▶ _Aim of the exercise_: Skip the pictures and extract all of the lines exactly as written.

▶ _Supplied data_:
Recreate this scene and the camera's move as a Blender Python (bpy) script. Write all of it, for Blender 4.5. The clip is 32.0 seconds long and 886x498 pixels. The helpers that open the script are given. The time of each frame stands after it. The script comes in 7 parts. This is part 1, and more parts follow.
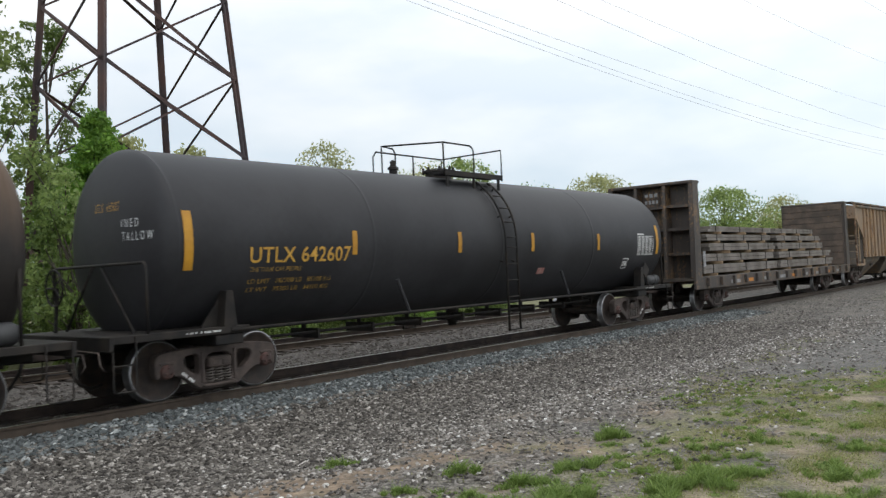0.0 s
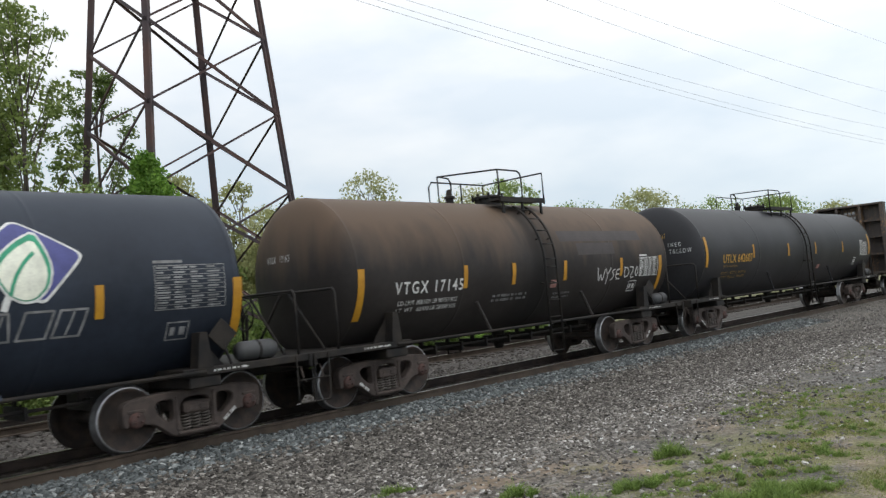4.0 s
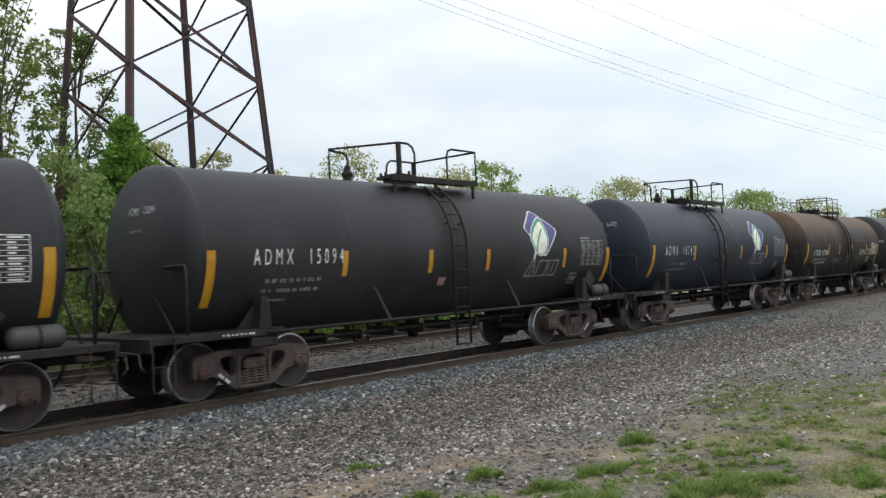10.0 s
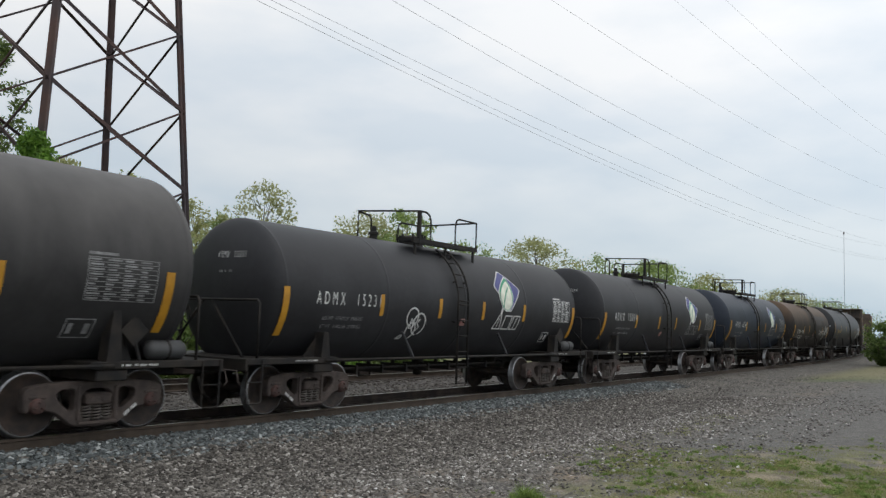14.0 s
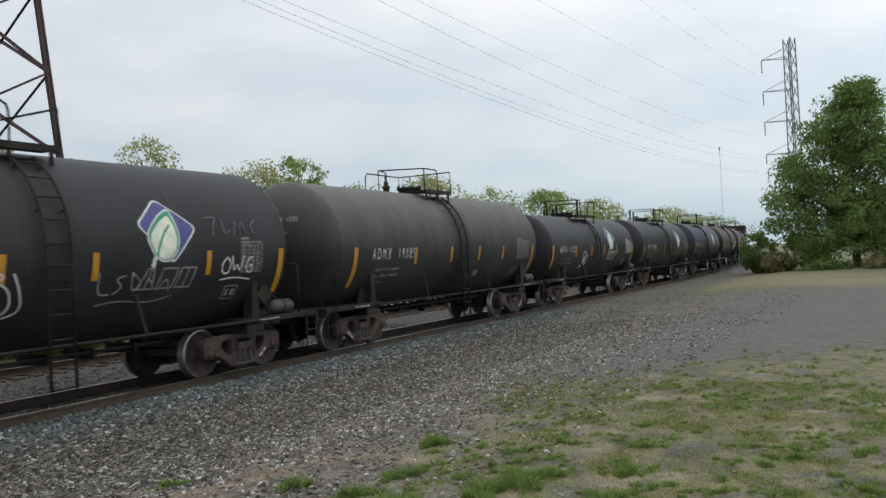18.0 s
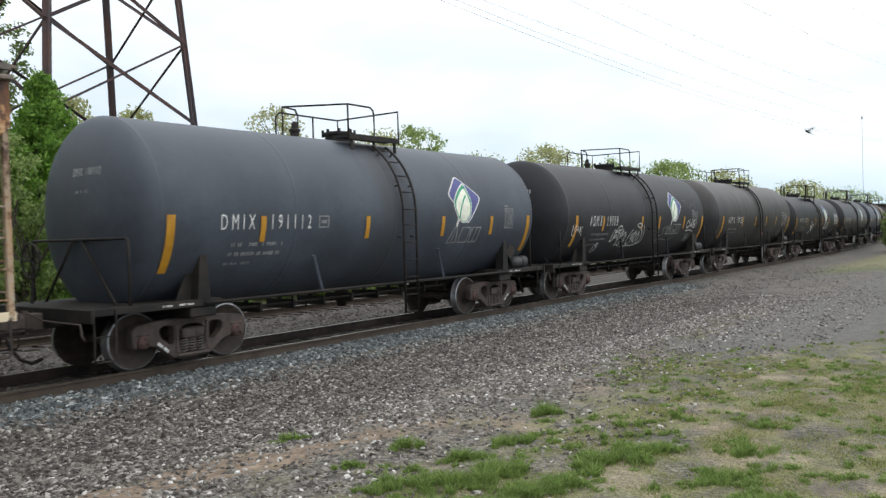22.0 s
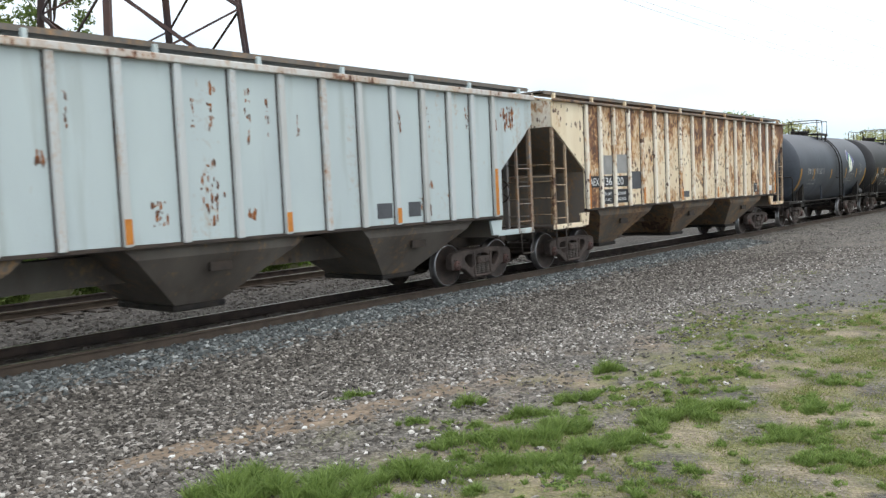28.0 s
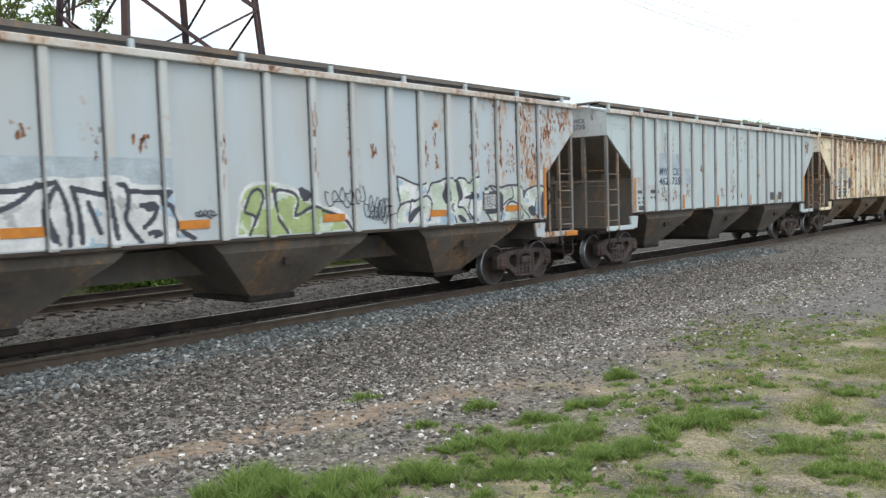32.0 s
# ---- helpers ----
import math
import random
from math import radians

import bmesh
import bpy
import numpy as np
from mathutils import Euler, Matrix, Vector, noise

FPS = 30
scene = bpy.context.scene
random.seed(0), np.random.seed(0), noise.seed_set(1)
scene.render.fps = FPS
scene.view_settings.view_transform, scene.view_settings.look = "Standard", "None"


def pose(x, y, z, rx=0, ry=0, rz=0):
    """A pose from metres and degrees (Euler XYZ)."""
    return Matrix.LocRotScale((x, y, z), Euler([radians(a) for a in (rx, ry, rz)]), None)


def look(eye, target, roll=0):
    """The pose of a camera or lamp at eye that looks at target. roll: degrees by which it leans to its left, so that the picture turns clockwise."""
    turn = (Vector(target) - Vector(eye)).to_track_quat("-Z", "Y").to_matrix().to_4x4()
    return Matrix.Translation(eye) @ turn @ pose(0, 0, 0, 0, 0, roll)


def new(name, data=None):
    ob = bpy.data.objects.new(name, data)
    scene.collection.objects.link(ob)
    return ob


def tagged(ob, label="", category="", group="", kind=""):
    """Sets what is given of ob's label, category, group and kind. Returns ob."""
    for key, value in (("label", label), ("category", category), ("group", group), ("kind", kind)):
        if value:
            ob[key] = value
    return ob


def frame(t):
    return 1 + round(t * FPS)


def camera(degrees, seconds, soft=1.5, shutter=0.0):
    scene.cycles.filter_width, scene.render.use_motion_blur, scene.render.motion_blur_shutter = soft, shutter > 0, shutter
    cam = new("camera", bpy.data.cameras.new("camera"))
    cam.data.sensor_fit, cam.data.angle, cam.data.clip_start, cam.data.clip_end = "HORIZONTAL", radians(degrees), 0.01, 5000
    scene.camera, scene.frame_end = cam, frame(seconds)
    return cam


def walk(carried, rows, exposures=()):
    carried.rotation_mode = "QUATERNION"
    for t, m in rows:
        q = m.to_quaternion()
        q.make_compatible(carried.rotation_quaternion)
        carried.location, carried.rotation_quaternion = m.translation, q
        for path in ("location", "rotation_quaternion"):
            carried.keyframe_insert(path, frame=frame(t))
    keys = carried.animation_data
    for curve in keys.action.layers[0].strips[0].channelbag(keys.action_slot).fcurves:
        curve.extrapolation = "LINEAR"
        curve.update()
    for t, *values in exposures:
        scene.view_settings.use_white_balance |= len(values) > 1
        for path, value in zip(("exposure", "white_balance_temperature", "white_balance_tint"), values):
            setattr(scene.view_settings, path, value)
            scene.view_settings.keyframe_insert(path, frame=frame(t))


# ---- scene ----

▶ _Complete output_:
Recreate this scene and the camera's move as a Blender Python (bpy) script. Write all of it, for Blender 4.5. The clip is 32.0 seconds long and 886x498 pixels. The helpers that open the script are given. The time of each frame stands after it. The script comes in 7 parts. This is part 1, and more parts follow.
0.0 s
4.0 s
10.0 s
14.0 s
18.0 s
22.0 s
28.0 s
32.0 s
# ---- helpers ----
import math
import random
from math import radians

import bmesh
import bpy
import numpy as np
from mathutils import Euler, Matrix, Vector, noise

FPS = 30
scene = bpy.context.scene
random.seed(0), np.random.seed(0), noise.seed_set(1)
scene.render.fps = FPS
scene.view_settings.view_transform, scene.view_settings.look = "Standard", "None"


def pose(x, y, z, rx=0, ry=0, rz=0):
    """A pose from metres and degrees (Euler XYZ)."""
    return Matrix.LocRotScale((x, y, z), Euler([radians(a) for a in (rx, ry, rz)]), None)


def look(eye, target, roll=0):
    """The pose of a camera or lamp at eye that looks at target. roll: degrees by which it leans to its left, so that the picture turns clockwise."""
    turn = (Vector(target) - Vector(eye)).to_track_quat("-Z", "Y").to_matrix().to_4x4()
    return Matrix.Translation(eye) @ turn @ pose(0, 0, 0, 0, 0, roll)


def new(name, data=None):
    ob = bpy.data.objects.new(name, data)
    scene.collection.objects.link(ob)
    return ob


def tagged(ob, label="", category="", group="", kind=""):
    """Sets what is given of ob's label, category, group and kind. Returns ob."""
    for key, value in (("label", label), ("category", category), ("group", group), ("kind", kind)):
        if value:
            ob[key] = value
    return ob


def frame(t):
    return 1 + round(t * FPS)


def camera(degrees, seconds, soft=1.5, shutter=0.0):
    scene.cycles.filter_width, scene.render.use_motion_blur, scene.render.motion_blur_shutter = soft, shutter > 0, shutter
    cam = new("camera", bpy.data.cameras.new("camera"))
    cam.data.sensor_fit, cam.data.angle, cam.data.clip_start, cam.data.clip_end = "HORIZONTAL", radians(degrees), 0.01, 5000
    scene.camera, scene.frame_end = cam, frame(seconds)
    return cam


def walk(carried, rows, exposures=()):
    carried.rotation_mode = "QUATERNION"
    for t, m in rows:
        q = m.to_quaternion()
        q.make_compatible(carried.rotation_quaternion)
        carried.location, carried.rotation_quaternion = m.translation, q
        for path in ("location", "rotation_quaternion"):
            carried.keyframe_insert(path, frame=frame(t))
    keys = carried.animation_data
    for curve in keys.action.layers[0].strips[0].channelbag(keys.action_slot).fcurves:
        curve.extrapolation = "LINEAR"
        curve.update()
    for t, *values in exposures:
        scene.view_settings.use_white_balance |= len(values) > 1
        for path, value in zip(("exposure", "white_balance_temperature", "white_balance_tint"), values):
            setattr(scene.view_settings, path, value)
            scene.view_settings.keyframe_insert(path, frame=frame(t))


# ---- scene ----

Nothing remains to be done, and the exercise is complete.